Metadata Stores
How to track pipeline runs with metadata stores
Keeping a historical record of your pipeline runs is a core MLOps practice. This makes it possible to trace back the lineage or provenance of the data that was used to train a model, for example, or to go back and compare the performance of a particular model at different points in time. Features like these are becoming increasingly important in production ML to help you make informed decision about the project and to provide better visibility when something goes wrong. They are especially useful in cases where legal compliance and liability are a factor.
The Metadata Store is a central component in the MLOps stack where the pipeline runtime information is versioned and stored. The configuration of each pipeline, step and produced artifacts are all tracked within the Metadata Store.
ZenML puts a lot of emphasis on guaranteed tracking of inputs across pipeline steps. Information about every pipeline run is collected and automatically recorded in the Metadata Store: the pipeline configuration, the pipeline steps and their configuration, as well as the types of artifacts produced by pipeline step runs and the location in the Artifact Store where they are kept.

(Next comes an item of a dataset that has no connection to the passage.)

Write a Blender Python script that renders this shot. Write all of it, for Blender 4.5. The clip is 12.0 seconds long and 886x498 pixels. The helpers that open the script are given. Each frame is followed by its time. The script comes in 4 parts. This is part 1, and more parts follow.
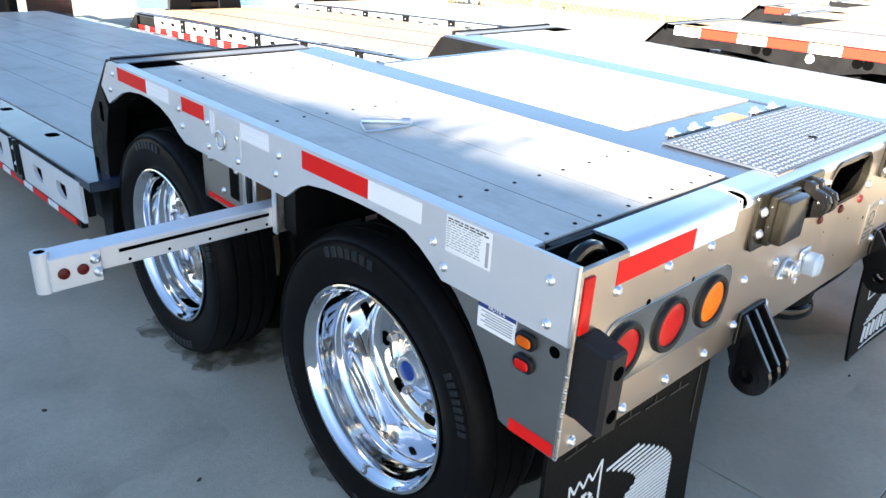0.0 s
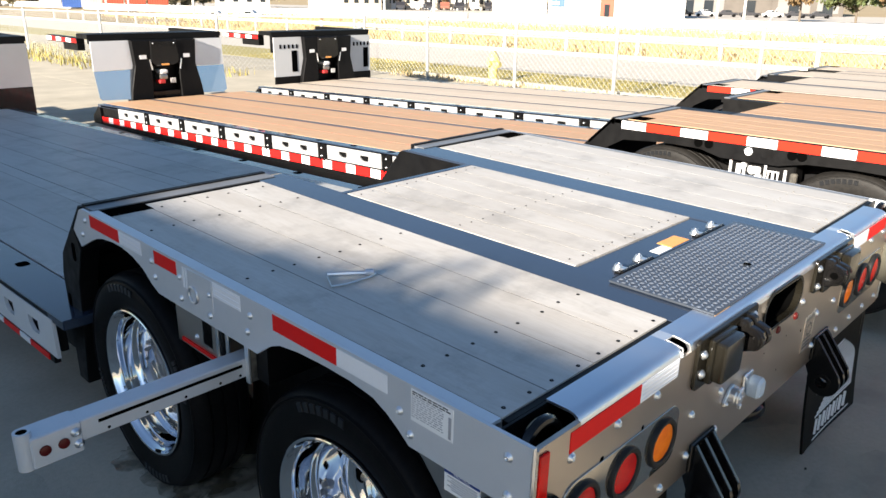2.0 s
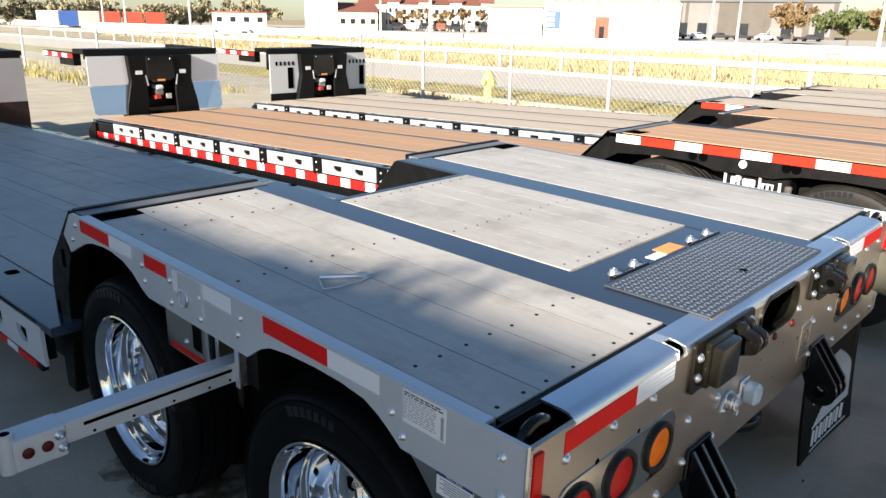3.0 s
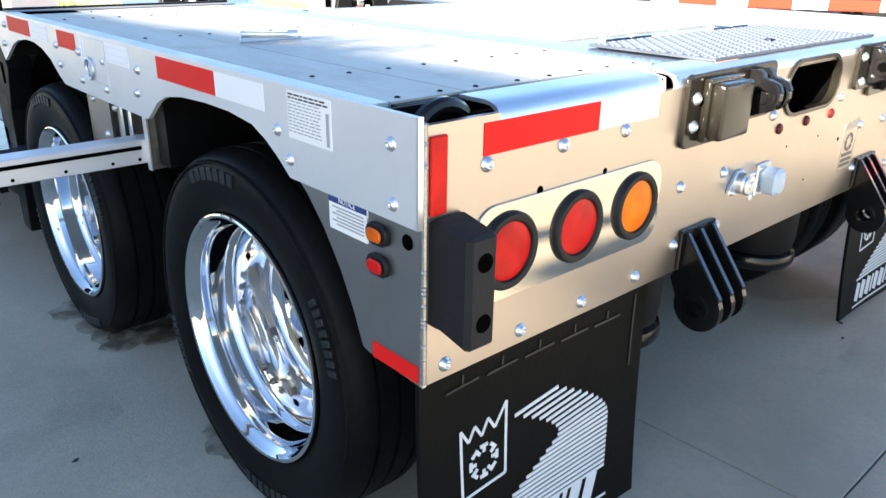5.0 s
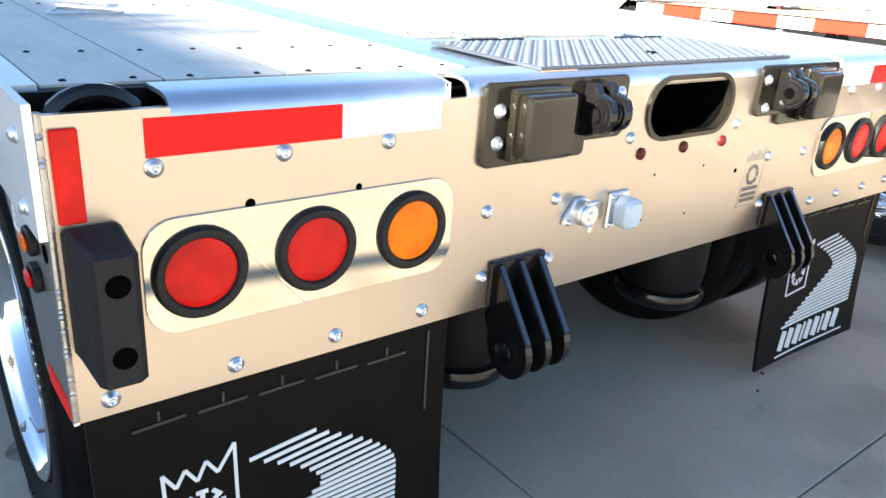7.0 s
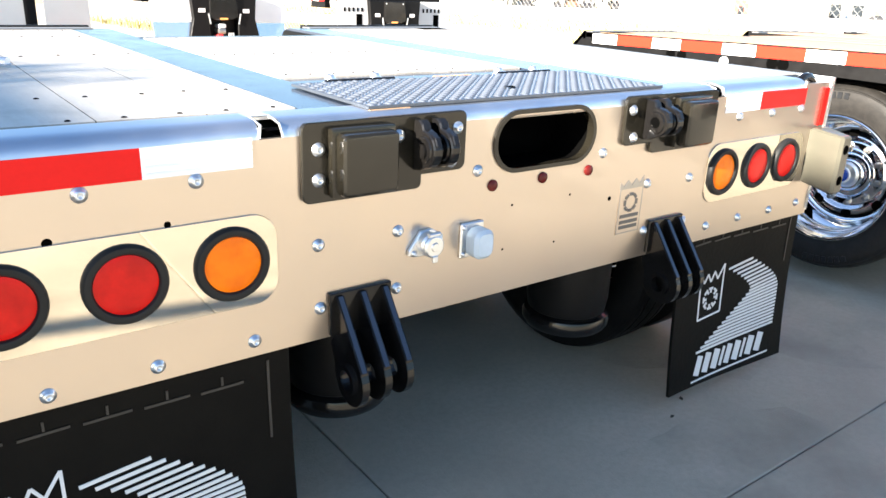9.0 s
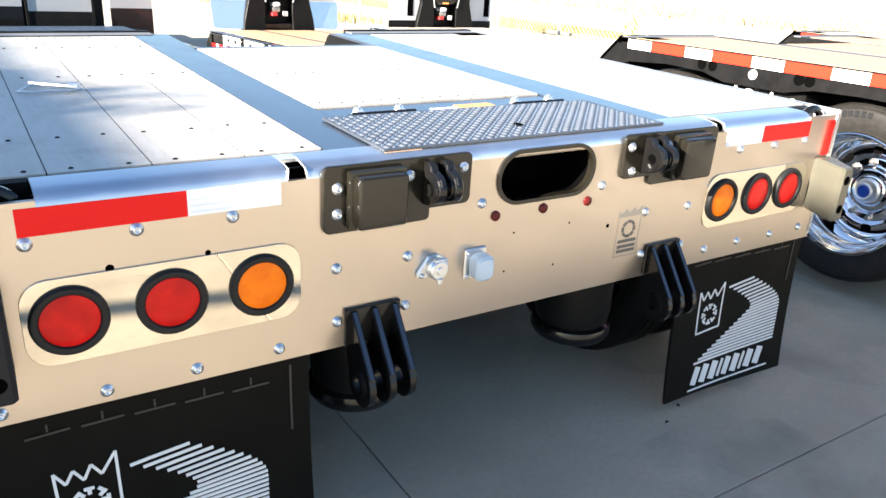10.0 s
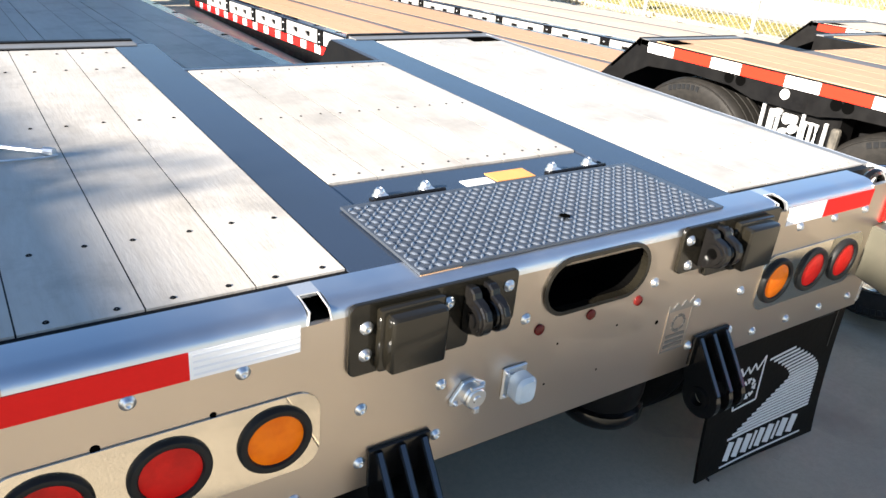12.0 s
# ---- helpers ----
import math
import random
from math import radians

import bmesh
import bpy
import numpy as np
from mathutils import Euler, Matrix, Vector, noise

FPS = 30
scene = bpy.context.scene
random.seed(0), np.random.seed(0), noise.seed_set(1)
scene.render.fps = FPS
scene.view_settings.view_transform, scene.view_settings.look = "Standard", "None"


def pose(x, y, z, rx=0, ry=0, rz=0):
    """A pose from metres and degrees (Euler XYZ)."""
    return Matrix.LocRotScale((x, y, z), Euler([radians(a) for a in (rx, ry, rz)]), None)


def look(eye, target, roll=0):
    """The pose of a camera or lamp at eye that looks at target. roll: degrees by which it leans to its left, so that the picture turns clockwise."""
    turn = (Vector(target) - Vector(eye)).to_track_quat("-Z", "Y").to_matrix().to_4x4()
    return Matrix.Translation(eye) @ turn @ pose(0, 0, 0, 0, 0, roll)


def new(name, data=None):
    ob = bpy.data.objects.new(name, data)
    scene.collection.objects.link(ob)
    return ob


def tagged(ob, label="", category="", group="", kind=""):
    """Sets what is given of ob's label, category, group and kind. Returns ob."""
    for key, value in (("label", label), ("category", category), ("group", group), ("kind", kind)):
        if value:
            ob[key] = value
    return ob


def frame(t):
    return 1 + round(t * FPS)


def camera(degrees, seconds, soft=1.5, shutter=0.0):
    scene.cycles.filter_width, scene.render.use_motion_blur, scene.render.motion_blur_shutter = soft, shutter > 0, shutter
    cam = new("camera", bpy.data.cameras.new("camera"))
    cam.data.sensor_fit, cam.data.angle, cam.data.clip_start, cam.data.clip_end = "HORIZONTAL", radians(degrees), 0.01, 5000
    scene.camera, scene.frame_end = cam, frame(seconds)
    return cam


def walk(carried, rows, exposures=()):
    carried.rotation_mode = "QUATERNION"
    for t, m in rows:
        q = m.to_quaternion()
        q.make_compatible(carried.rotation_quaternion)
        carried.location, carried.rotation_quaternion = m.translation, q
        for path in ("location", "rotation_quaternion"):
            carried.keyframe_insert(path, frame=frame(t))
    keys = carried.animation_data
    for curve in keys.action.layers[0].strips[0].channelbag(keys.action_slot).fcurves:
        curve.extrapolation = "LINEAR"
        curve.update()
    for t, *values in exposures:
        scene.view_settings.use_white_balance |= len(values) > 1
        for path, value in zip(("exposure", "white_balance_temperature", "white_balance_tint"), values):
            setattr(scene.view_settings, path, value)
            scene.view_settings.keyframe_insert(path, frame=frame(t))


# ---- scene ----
cam = camera(61.4, 12.0)
# The near trailer stands slightly nose-up; TRAILER is its rear deck's frame: x across, y forward, z = 0 on the deck.
TRAILER = pose(0, 0, 1.029, 1.4, -0.35, 0)
PATH = [
    (0, (-1.0084, -0.6915, 0.5579), (0.2006, 0.5514, -0.2189), 3.40),
    (0.5, (-1.0217, -0.7129, 0.6552), (0.2228, 0.5293, -0.0646), 3.24),
    (1, (-1.0278, -0.7049, 0.7283), (0.2119, 0.5286, -0.0145), 1.38),
    (1.5, (-1.0148, -0.7056, 0.7996), (0.2671, 0.5097, 0.0997), 1.38),
    (2, (-1.0175, -0.7141, 0.8465), (0.2800, 0.5173, 0.2060), 1.43),
    (2.5, (-1.0117, -0.7116, 0.8510), (0.2915, 0.5151, 0.2134), 1.74),
    (3, (-1.0093, -0.7135, 0.7927), (0.3079, 0.5207, 0.1996), 1.79),
    (3.5, (-0.9857, -0.6926, 0.6404), (0.3273, 0.5415, 0.0381), 1.24),
    (3.7, (-0.9643, -0.6684, 0.5643), (0.3460, 0.5325, -0.1072), 1.30),
    (5.3, (-0.5765, -0.8407, 0.2001), (0.5769, 0.4957, -0.5025), 1.09),
    (5.5, (-0.5258, -0.8896, 0.2052), (0.6016, 0.4726, -0.4901), 1.29),
    (6, (-0.3804, -0.9299, 0.2080), (0.7142, 0.4651, -0.4745), 1.74),
    (6.5, (-0.2223, -0.9199, 0.2049), (0.8995, 0.4400, -0.5038), 4.12),
    (7, (-0.1471, -0.9449, 0.2003), (0.9720, 0.4141, -0.5143), 4.51),
    (7.5, (-0.1011, -1.0124, 0.1953), (1.0098, 0.3721, -0.4821), 3.45),
    (7.7, (-0.0786, -1.0439, 0.1966), (1.0340, 0.3416, -0.4761), 3.10),
    (9.3, (0.1308, -1.2371, 0.2803), (1.1861, 0.2049, -0.3653), 2.33),
    (9.5, (0.1334, -1.2674, 0.3258), (1.1361, 0.2005, -0.3448), 2.44),
    (10, (0.0912, -1.3746, 0.4262), (1.0657, 0.0926, -0.2863), 3.64),
    (10.5, (0.0972, -1.3506, 0.5389), (0.9857, 0.1513, -0.2128), 3.66),
    (11, (0.1752, -1.2659, 0.5928), (1.0531, 0.2239, -0.1944), 4.84),
    (11.5, (0.1540, -1.1132, 0.6234), (1.0997, 0.3152, -0.1982), 5.74),
    (12, (0.1738, -0.9926, 0.6513), (1.1663, 0.4028, -0.1719), 5.65),
]
EXPOSURES = [(0, 3.09), (0.5, 2.7), (1.0, 2.3), (1.5, 1.98), (2.5, 1.6), (3.5, 1.47), (3.7, 1.8), (5.3, 3.06), (7.0, 3.05), (9.5, 2.80), (10.5, 2.62), (11.0, 2.43), (12.0, 2.16)]
walk(cam, [(t, TRAILER @ look(eye, target, roll)) for t, eye, target, roll in PATH], EXPOSURES)

# ---- world and light ----
SUN_ELEV, SUN_AZ = radians(20), radians(190)     # where the sun stands: from -x, a little from -y
world = bpy.data.worlds.new("sky")
scene.world = world
world.use_nodes = True
wn = world.node_tree.nodes
sky = wn.new("ShaderNodeTexSky")
sky.sky_type, sky.sun_disc = "NISHITA", False
sky.sun_elevation = SUN_ELEV
sky.sun_rotation = radians(90) - SUN_AZ
sky.air_density, sky.dust_density, sky.ozone_density = 1.0, 0.4, 3.0
wn["Background"].inputs[1].default_value = 0.05
world.node_tree.links.new(sky.outputs[0], wn["Background"].inputs[0])
sun = new("sun", bpy.data.lights.new("sun", "SUN"))
sun.data.energy, sun.data.angle, sun.data.color = 5.0, radians(0.55), (1.0, 0.90, 0.77)
to_sun = Vector((math.cos(SUN_ELEV) * math.cos(SUN_AZ), math.cos(SUN_ELEV) * math.sin(SUN_AZ), math.sin(SUN_ELEV)))
sun.matrix_world = look(to_sun * 40, (0, 0, 0))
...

This is coupled with saving the artifact contents themselves in the Artifact Store to provide extremely useful features such as caching, provenance/lineage tracking and pipeline reproducibility.
Related concepts:
  • the Metadata Store is a type of Stack Component that needs to be registered as part of your ZenML Stack.
  • the Metadata Store stores information about where the artifacts produced by your pipelines are kept in the Artifact Store.
  • the Orchestrators are the stack components responsible for collecting the pipeline runtime information and storing it in the Metadata Store.
  • you can access the information recorded about your pipeline runs in the Metadata Store using the post-execution workflow API.

When to use it

The Metadata Store is a mandatory component in the ZenML stack. It is used to keep a log of detailed information about every pipeline run and you are required to configure it in all of your stacks.

Metadata Store Flavors

Out of the box, ZenML comes with a sqlite Metadata Store already part of the default stack that stores metadata in a SQLite database file on your local filesystem and a mysql Metadata Store flavor that you can connect to a MySQL compatible database. Additional Metadata Store flavors are provided by integrations. These flavors are to be used in different contexts, but in general, we suggest to use the mysql flavor for most use cases:
Metadata Store
Flavor
Integration
Notes
SQLite
sqlite
built-in
This is the default Metadata Store. It stores metadata information in a SQLite file on your local filesystem. Should be used only for running ZenML locally.
MySQL
mysql
built-in
Connects to a MySQL compatible database service to store metadata information. Suitable and recommended for most production settings.
Kubeflow
kubeflow
kubeflow
Kubeflow deployments include an internal metadata store, which ZenML can leverage. This flavor of Metadata Store can only to be used in combination with the Kubeflow Orchestrator.
kubernetes
kubernetes
Use this Metadata Store flavor to automatically deploy a MySQL database as a Kubernetes workload and use it as a Metadata Store backend. Not recommended for production settings.
custom
custom
If you would like to see the available flavors of Metadata Stores, you can use the command:
zenml metadata-store flavor list

How to use it

The Metadata Store provides low-level metadata storage services for other ZenML mechanisms. When you develop ZenML pipelines, you don't even have to be aware of its existence or interact with it directly. ZenML provides higher-level APIs that can be used as an alternative to record and access information about pipeline executions:
  • information about your pipeline step executions is automatically recorded in the Metadata Store.
  • use the post-execution workflow API to retrieve information about your pipeline runs from the active Metadata Store after a pipeline run is complete.